_SHORT EXERCISE_
Can you print the data exactly and leave out each image?

>> START

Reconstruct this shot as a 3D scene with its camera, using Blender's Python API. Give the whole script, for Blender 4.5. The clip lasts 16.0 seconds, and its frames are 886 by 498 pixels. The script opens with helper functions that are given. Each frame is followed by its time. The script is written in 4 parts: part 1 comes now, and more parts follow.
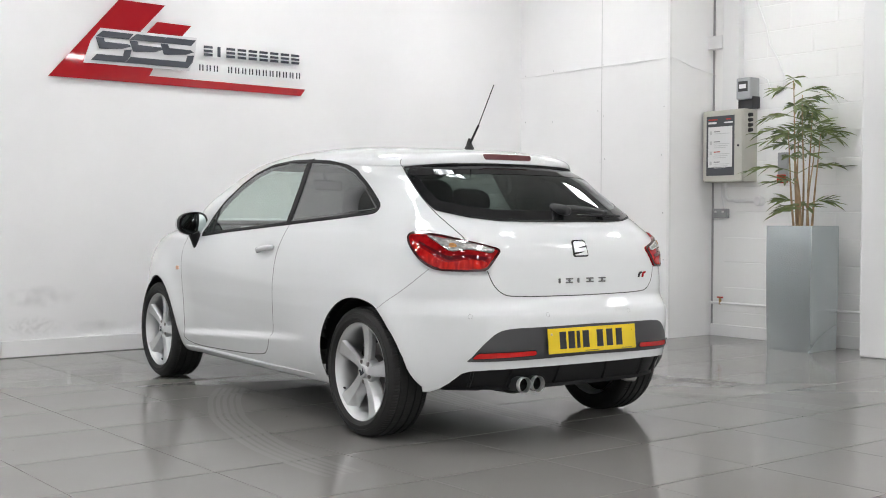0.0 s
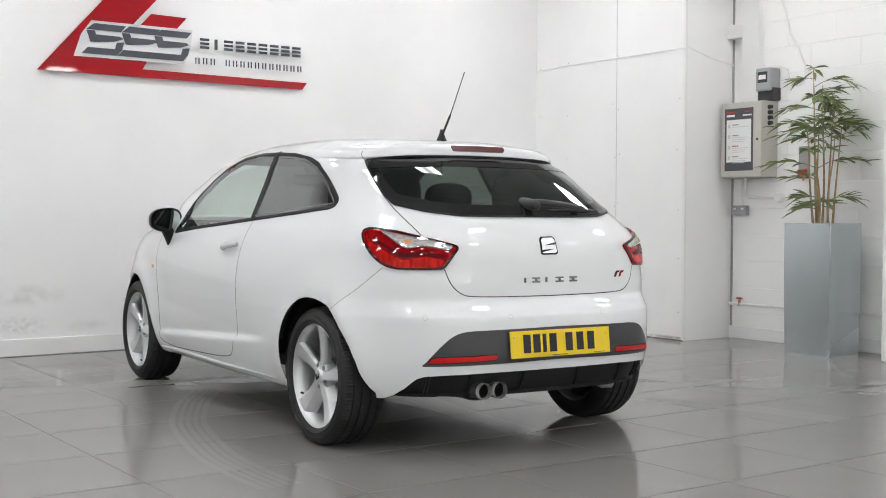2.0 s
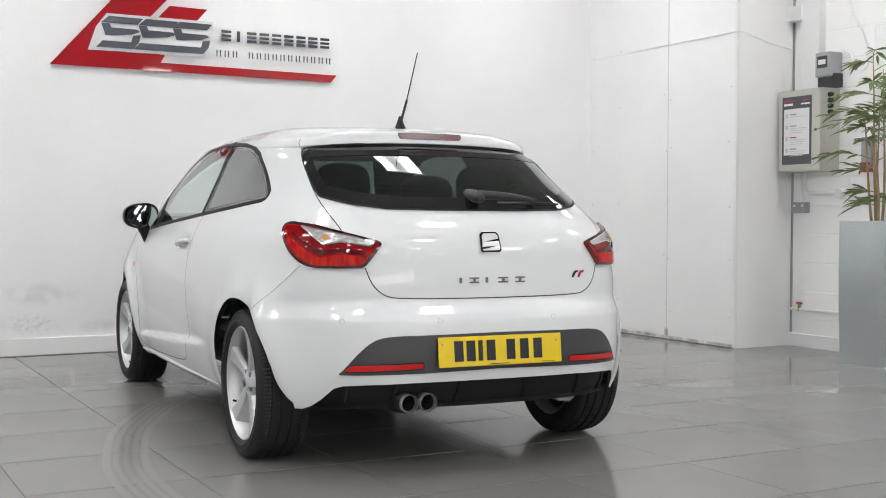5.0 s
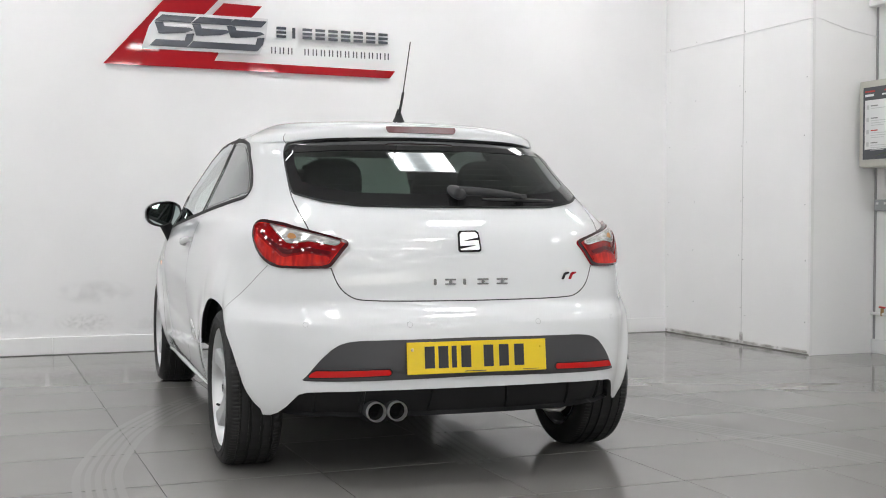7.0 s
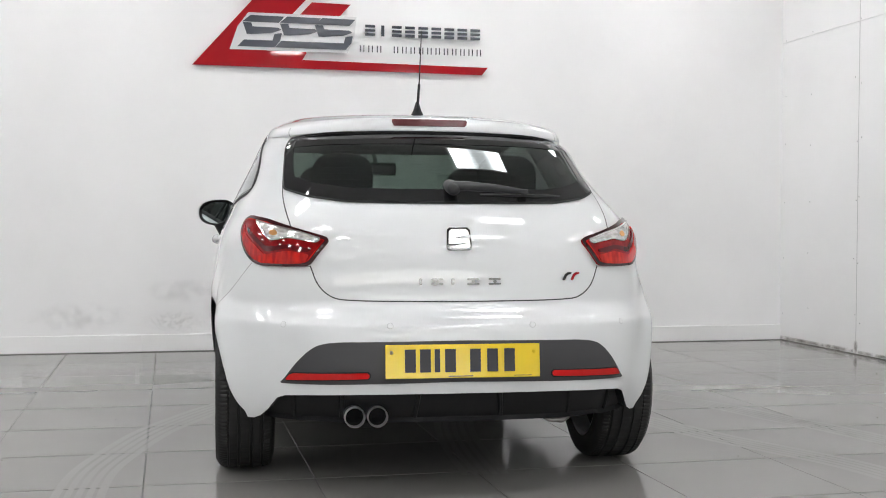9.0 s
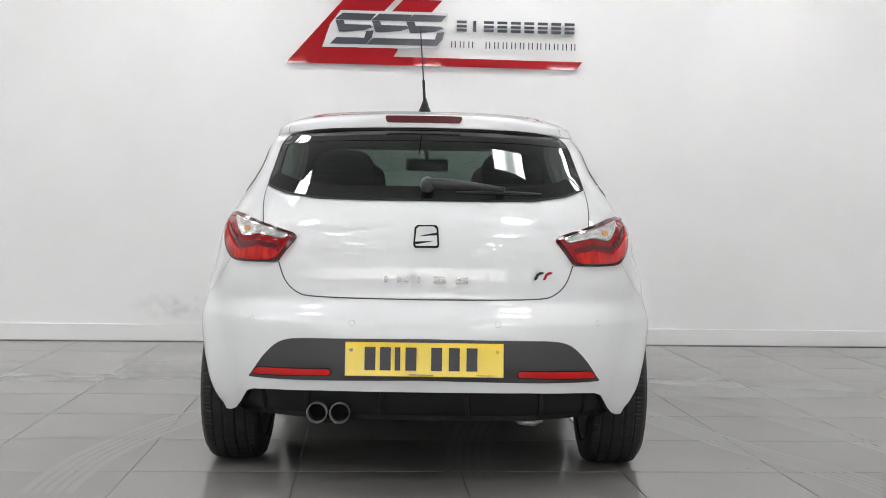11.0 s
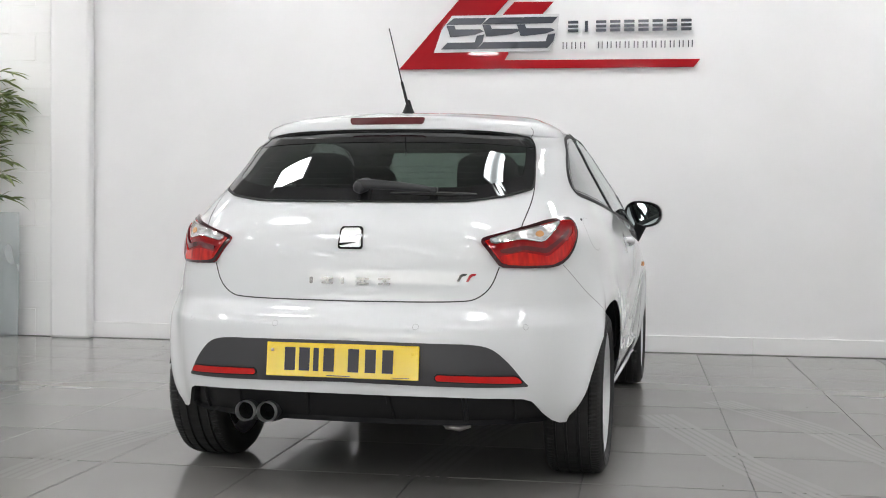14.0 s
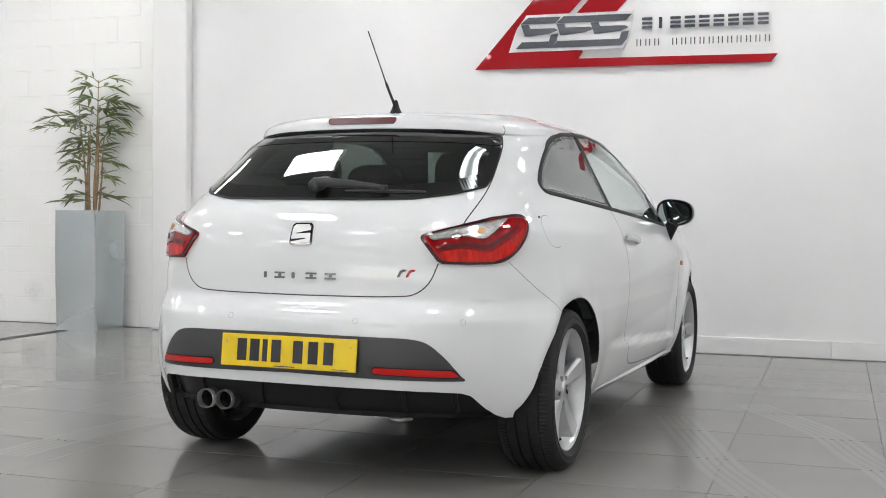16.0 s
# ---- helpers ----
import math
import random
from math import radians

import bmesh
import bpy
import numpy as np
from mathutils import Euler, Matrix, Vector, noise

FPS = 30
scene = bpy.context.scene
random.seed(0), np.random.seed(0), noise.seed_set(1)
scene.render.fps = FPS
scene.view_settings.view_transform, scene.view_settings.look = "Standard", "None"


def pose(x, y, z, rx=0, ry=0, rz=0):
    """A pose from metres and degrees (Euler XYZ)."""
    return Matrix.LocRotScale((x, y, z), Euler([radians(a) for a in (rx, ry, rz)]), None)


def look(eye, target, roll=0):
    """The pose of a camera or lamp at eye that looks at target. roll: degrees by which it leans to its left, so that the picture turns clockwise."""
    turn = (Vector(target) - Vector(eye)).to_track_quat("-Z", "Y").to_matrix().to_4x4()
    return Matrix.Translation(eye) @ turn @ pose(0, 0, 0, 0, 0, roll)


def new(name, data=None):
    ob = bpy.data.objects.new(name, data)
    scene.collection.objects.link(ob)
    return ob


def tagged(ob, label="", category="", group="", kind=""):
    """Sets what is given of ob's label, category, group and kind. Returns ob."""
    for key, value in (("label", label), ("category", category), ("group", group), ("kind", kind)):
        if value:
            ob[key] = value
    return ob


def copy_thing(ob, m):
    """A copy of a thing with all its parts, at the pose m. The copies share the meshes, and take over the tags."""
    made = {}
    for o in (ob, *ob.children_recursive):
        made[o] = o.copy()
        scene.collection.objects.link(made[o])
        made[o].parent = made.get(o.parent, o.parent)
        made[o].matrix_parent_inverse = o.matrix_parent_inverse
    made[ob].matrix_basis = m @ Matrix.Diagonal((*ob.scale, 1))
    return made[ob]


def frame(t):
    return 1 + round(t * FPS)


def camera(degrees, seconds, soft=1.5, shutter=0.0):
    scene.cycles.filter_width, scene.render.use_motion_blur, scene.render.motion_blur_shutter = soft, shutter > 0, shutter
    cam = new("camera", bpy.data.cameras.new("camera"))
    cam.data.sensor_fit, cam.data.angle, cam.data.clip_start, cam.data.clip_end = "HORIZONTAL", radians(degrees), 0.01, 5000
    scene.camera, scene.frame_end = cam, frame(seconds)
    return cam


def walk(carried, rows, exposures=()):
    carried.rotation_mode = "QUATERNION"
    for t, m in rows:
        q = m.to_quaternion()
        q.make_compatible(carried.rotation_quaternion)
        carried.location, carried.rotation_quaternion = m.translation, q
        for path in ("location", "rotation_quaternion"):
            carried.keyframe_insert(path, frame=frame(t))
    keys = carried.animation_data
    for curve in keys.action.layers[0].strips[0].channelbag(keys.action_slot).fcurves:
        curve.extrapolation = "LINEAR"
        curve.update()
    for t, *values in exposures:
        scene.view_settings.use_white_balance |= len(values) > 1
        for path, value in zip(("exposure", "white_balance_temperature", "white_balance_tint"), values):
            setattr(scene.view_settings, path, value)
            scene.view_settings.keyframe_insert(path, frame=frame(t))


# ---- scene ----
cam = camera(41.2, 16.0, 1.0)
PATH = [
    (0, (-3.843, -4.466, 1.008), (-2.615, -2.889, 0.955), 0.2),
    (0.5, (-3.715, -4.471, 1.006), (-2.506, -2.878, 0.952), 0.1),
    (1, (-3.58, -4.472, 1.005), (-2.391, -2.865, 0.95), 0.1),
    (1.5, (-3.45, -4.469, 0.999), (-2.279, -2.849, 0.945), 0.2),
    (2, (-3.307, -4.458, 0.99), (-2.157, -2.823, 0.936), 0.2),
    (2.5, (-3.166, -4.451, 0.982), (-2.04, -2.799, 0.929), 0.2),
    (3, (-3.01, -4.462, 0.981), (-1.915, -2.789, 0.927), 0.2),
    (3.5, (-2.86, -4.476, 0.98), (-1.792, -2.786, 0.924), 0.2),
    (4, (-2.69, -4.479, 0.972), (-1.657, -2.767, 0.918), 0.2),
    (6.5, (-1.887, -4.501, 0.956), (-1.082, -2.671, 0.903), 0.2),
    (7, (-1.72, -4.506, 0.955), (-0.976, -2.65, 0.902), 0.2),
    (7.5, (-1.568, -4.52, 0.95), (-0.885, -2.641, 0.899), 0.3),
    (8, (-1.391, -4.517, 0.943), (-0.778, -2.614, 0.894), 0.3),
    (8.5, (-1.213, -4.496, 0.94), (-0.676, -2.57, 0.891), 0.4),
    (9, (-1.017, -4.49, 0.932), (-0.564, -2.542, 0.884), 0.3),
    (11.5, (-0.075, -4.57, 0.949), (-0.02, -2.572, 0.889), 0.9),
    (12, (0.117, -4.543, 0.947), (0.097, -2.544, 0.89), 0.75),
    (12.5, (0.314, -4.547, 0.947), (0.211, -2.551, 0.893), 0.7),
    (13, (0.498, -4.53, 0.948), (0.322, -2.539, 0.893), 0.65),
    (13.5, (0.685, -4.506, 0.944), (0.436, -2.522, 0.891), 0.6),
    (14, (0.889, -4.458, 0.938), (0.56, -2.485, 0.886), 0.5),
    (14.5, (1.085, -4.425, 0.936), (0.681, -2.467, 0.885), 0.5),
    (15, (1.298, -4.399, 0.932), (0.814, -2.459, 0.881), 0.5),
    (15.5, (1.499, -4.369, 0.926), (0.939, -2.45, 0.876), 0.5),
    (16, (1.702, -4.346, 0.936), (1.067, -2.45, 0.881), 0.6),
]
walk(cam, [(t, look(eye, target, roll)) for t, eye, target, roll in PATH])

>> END

_CORRECT RESPONSE_
Reconstruct this shot as a 3D scene with its camera, using Blender's Python API. Give the whole script, for Blender 4.5. The clip lasts 16.0 seconds, and its frames are 886 by 498 pixels. The script opens with helper functions that are given. Each frame is followed by its time. The script is written in 4 parts: part 1 comes now, and more parts follow.
0.0 s
2.0 s
5.0 s
7.0 s
9.0 s
11.0 s
14.0 s
16.0 s
# ---- helpers ----
import math
import random
from math import radians

import bmesh
import bpy
import numpy as np
from mathutils import Euler, Matrix, Vector, noise

FPS = 30
scene = bpy.context.scene
random.seed(0), np.random.seed(0), noise.seed_set(1)
scene.render.fps = FPS
scene.view_settings.view_transform, scene.view_settings.look = "Standard", "None"


def pose(x, y, z, rx=0, ry=0, rz=0):
    """A pose from metres and degrees (Euler XYZ)."""
    return Matrix.LocRotScale((x, y, z), Euler([radians(a) for a in (rx, ry, rz)]), None)


def look(eye, target, roll=0):
    """The pose of a camera or lamp at eye that looks at target. roll: degrees by which it leans to its left, so that the picture turns clockwise."""
    turn = (Vector(target) - Vector(eye)).to_track_quat("-Z", "Y").to_matrix().to_4x4()
    return Matrix.Translation(eye) @ turn @ pose(0, 0, 0, 0, 0, roll)


def new(name, data=None):
    ob = bpy.data.objects.new(name, data)
    scene.collection.objects.link(ob)
    return ob


def tagged(ob, label="", category="", group="", kind=""):
    """Sets what is given of ob's label, category, group and kind. Returns ob."""
    for key, value in (("label", label), ("category", category), ("group", group), ("kind", kind)):
        if value:
            ob[key] = value
    return ob


def copy_thing(ob, m):
    """A copy of a thing with all its parts, at the pose m. The copies share the meshes, and take over the tags."""
    made = {}
    for o in (ob, *ob.children_recursive):
        made[o] = o.copy()
        scene.collection.objects.link(made[o])
        made[o].parent = made.get(o.parent, o.parent)
        made[o].matrix_parent_inverse = o.matrix_parent_inverse
    made[ob].matrix_basis = m @ Matrix.Diagonal((*ob.scale, 1))
    return made[ob]


def frame(t):
    return 1 + round(t * FPS)


def camera(degrees, seconds, soft=1.5, shutter=0.0):
    scene.cycles.filter_width, scene.render.use_motion_blur, scene.render.motion_blur_shutter = soft, shutter > 0, shutter
    cam = new("camera", bpy.data.cameras.new("camera"))
    cam.data.sensor_fit, cam.data.angle, cam.data.clip_start, cam.data.clip_end = "HORIZONTAL", radians(degrees), 0.01, 5000
    scene.camera, scene.frame_end = cam, frame(seconds)
    return cam


def walk(carried, rows, exposures=()):
    carried.rotation_mode = "QUATERNION"
    for t, m in rows:
        q = m.to_quaternion()
        q.make_compatible(carried.rotation_quaternion)
        carried.location, carried.rotation_quaternion = m.translation, q
        for path in ("location", "rotation_quaternion"):
            carried.keyframe_insert(path, frame=frame(t))
    keys = carried.animation_data
    for curve in keys.action.layers[0].strips[0].channelbag(keys.action_slot).fcurves:
        curve.extrapolation = "LINEAR"
        curve.update()
    for t, *values in exposures:
        scene.view_settings.use_white_balance |= len(values) > 1
        for path, value in zip(("exposure", "white_balance_temperature", "white_balance_tint"), values):
            setattr(scene.view_settings, path, value)
            scene.view_settings.keyframe_insert(path, frame=frame(t))


# ---- scene ----
cam = camera(41.2, 16.0, 1.0)
PATH = [
    (0, (-3.843, -4.466, 1.008), (-2.615, -2.889, 0.955), 0.2),
    (0.5, (-3.715, -4.471, 1.006), (-2.506, -2.878, 0.952), 0.1),
    (1, (-3.58, -4.472, 1.005), (-2.391, -2.865, 0.95), 0.1),
    (1.5, (-3.45, -4.469, 0.999), (-2.279, -2.849, 0.945), 0.2),
    (2, (-3.307, -4.458, 0.99), (-2.157, -2.823, 0.936), 0.2),
    (2.5, (-3.166, -4.451, 0.982), (-2.04, -2.799, 0.929), 0.2),
    (3, (-3.01, -4.462, 0.981), (-1.915, -2.789, 0.927), 0.2),
    (3.5, (-2.86, -4.476, 0.98), (-1.792, -2.786, 0.924), 0.2),
    (4, (-2.69, -4.479, 0.972), (-1.657, -2.767, 0.918), 0.2),
    (6.5, (-1.887, -4.501, 0.956), (-1.082, -2.671, 0.903), 0.2),
    (7, (-1.72, -4.506, 0.955), (-0.976, -2.65, 0.902), 0.2),
    (7.5, (-1.568, -4.52, 0.95), (-0.885, -2.641, 0.899), 0.3),
    (8, (-1.391, -4.517, 0.943), (-0.778, -2.614, 0.894), 0.3),
    (8.5, (-1.213, -4.496, 0.94), (-0.676, -2.57, 0.891), 0.4),
    (9, (-1.017, -4.49, 0.932), (-0.564, -2.542, 0.884), 0.3),
    (11.5, (-0.075, -4.57, 0.949), (-0.02, -2.572, 0.889), 0.9),
    (12, (0.117, -4.543, 0.947), (0.097, -2.544, 0.89), 0.75),
    (12.5, (0.314, -4.547, 0.947), (0.211, -2.551, 0.893), 0.7),
    (13, (0.498, -4.53, 0.948), (0.322, -2.539, 0.893), 0.65),
    (13.5, (0.685, -4.506, 0.944), (0.436, -2.522, 0.891), 0.6),
    (14, (0.889, -4.458, 0.938), (0.56, -2.485, 0.886), 0.5),
    (14.5, (1.085, -4.425, 0.936), (0.681, -2.467, 0.885), 0.5),
    (15, (1.298, -4.399, 0.932), (0.814, -2.459, 0.881), 0.5),
    (15.5, (1.499, -4.369, 0.926), (0.939, -2.45, 0.876), 0.5),
    (16, (1.702, -4.346, 0.936), (1.067, -2.45, 0.881), 0.6),
]
walk(cam, [(t, look(eye, target, roll)) for t, eye, target, roll in PATH])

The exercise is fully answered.